The various numbers are between 1-999 so it needs some kind of wildcard.
Please can somebody show me how to do it? Thanks!
You'll want to use Python's re library, and in particular the re.sub function:
import re # re is Python's regex library
SAMPLE_TEXT = "\t\t45\t\tbsadfd\t\t839\t\tds532\t\t0\t\t" # Test text to run the regex on
# Run the regex using re.sub (for substitute)
# re.sub takes three arguments: the regex expression,
# a function to return the substituted text,
# and the text you're running the regex on.
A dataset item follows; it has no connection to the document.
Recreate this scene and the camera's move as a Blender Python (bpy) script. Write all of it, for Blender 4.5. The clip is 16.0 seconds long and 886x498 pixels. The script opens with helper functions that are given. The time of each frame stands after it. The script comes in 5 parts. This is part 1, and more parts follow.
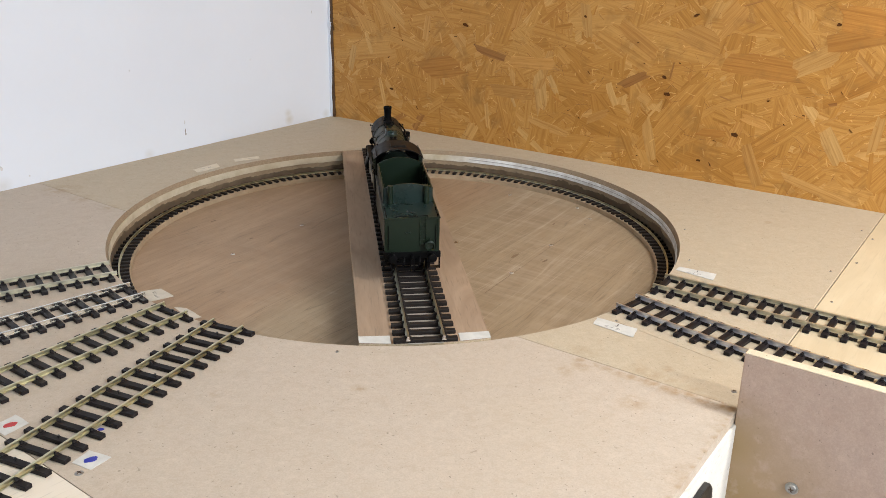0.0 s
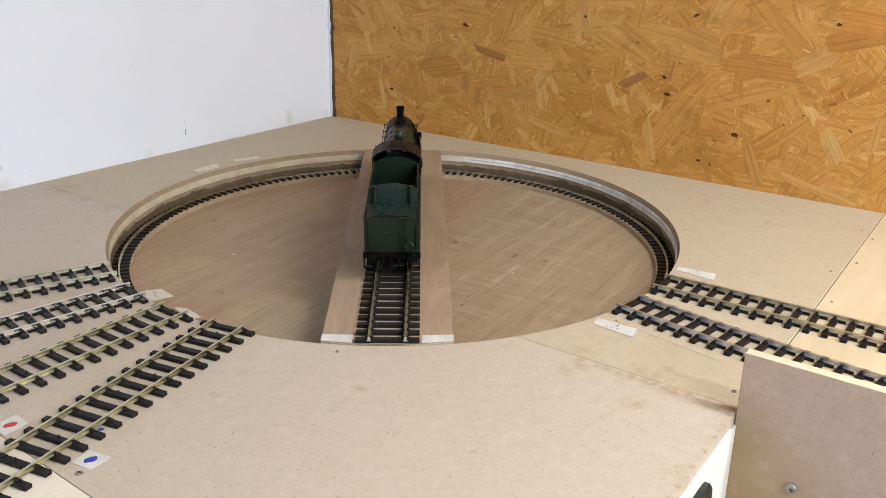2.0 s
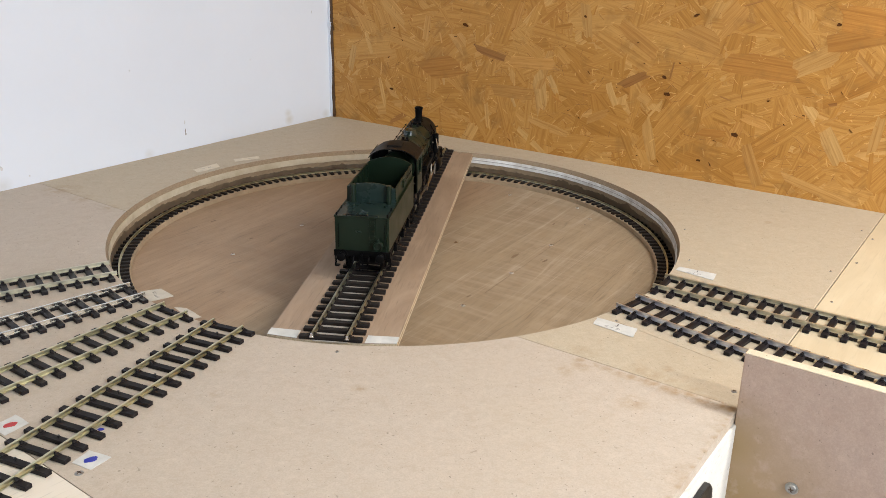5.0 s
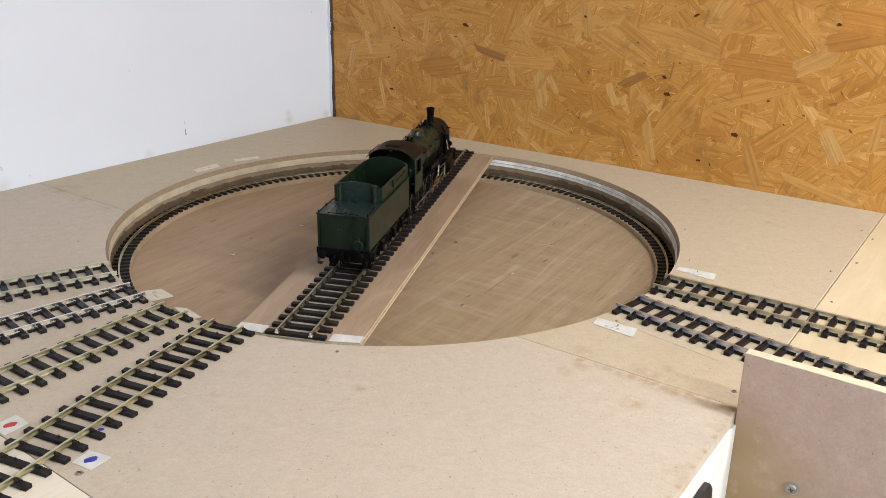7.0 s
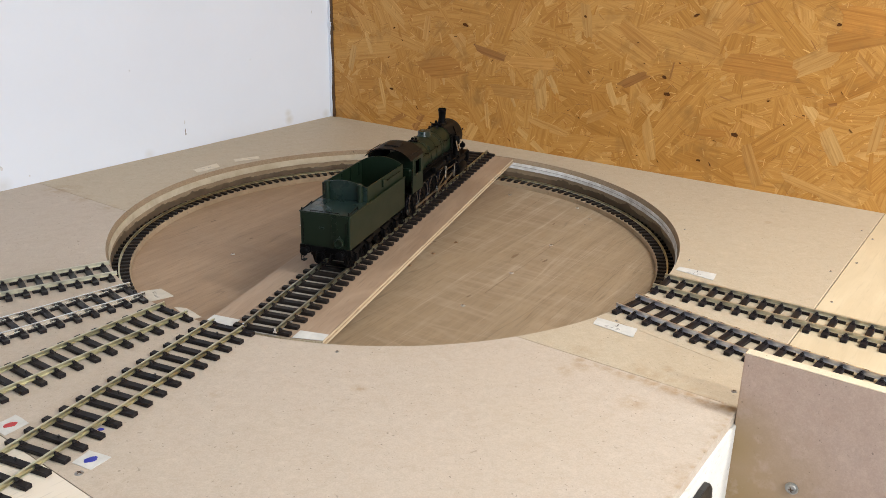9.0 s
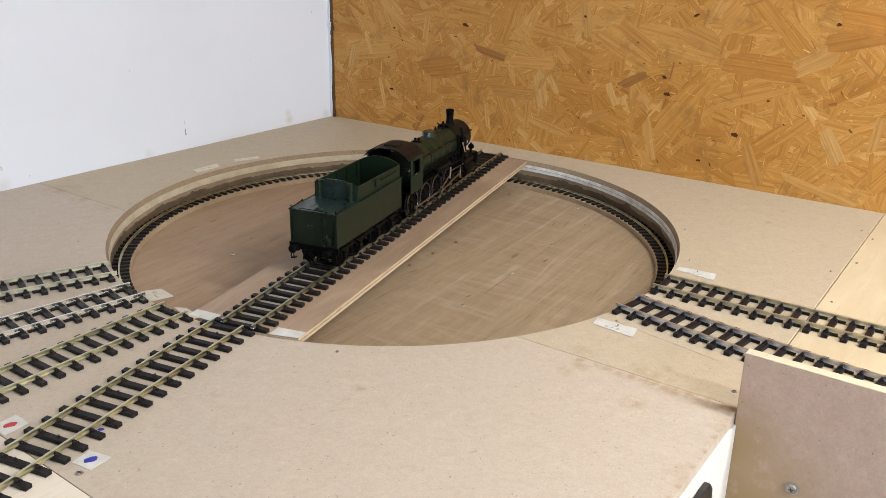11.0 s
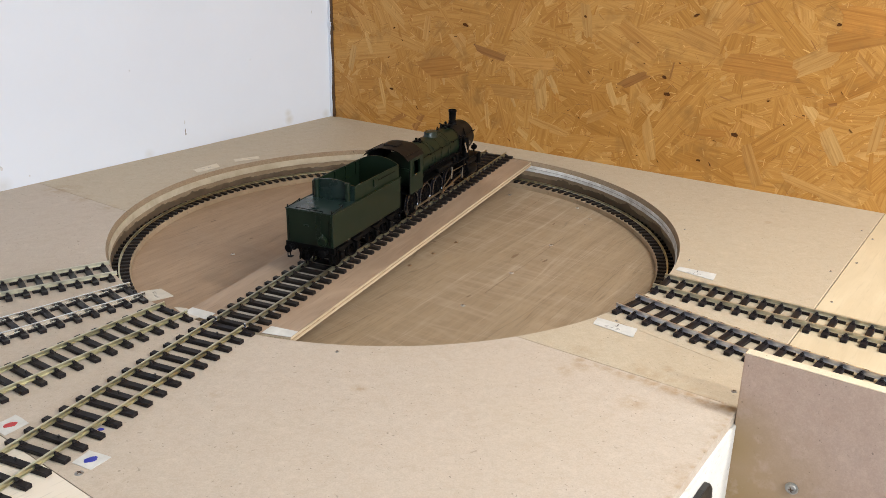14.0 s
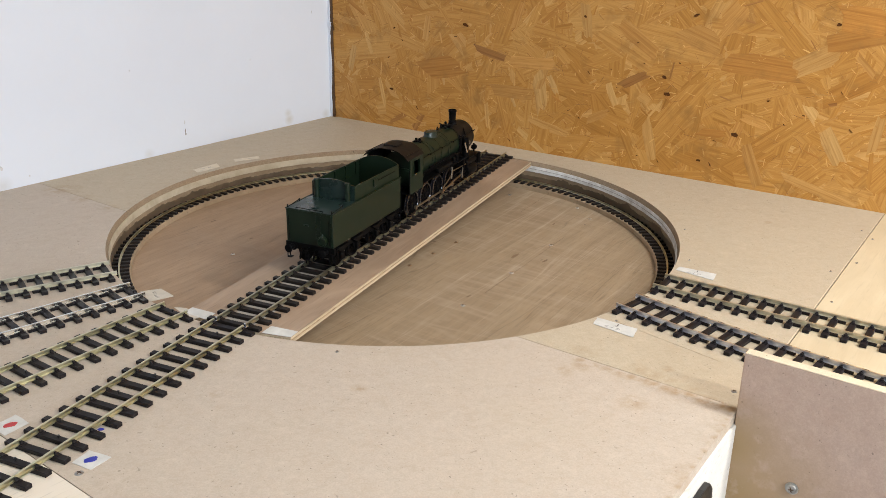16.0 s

# The regex looks for substrings of the form:
# Two tabs ("\t\t"), followed by one to three digits 0-9 ("[0-9]{1,3}"),
# followed by two more tabs.
# The lambda function takes in a match object x,
# and returns the full text of that object (x.group(0))
# with "TEXT" prepended.
output = re.sub("\t\t[0-9]{1,3}\t\t",
lambda x: "TEXT" + x.group(0),
SAMPLE_TEXT)
print output # Print the resulting string.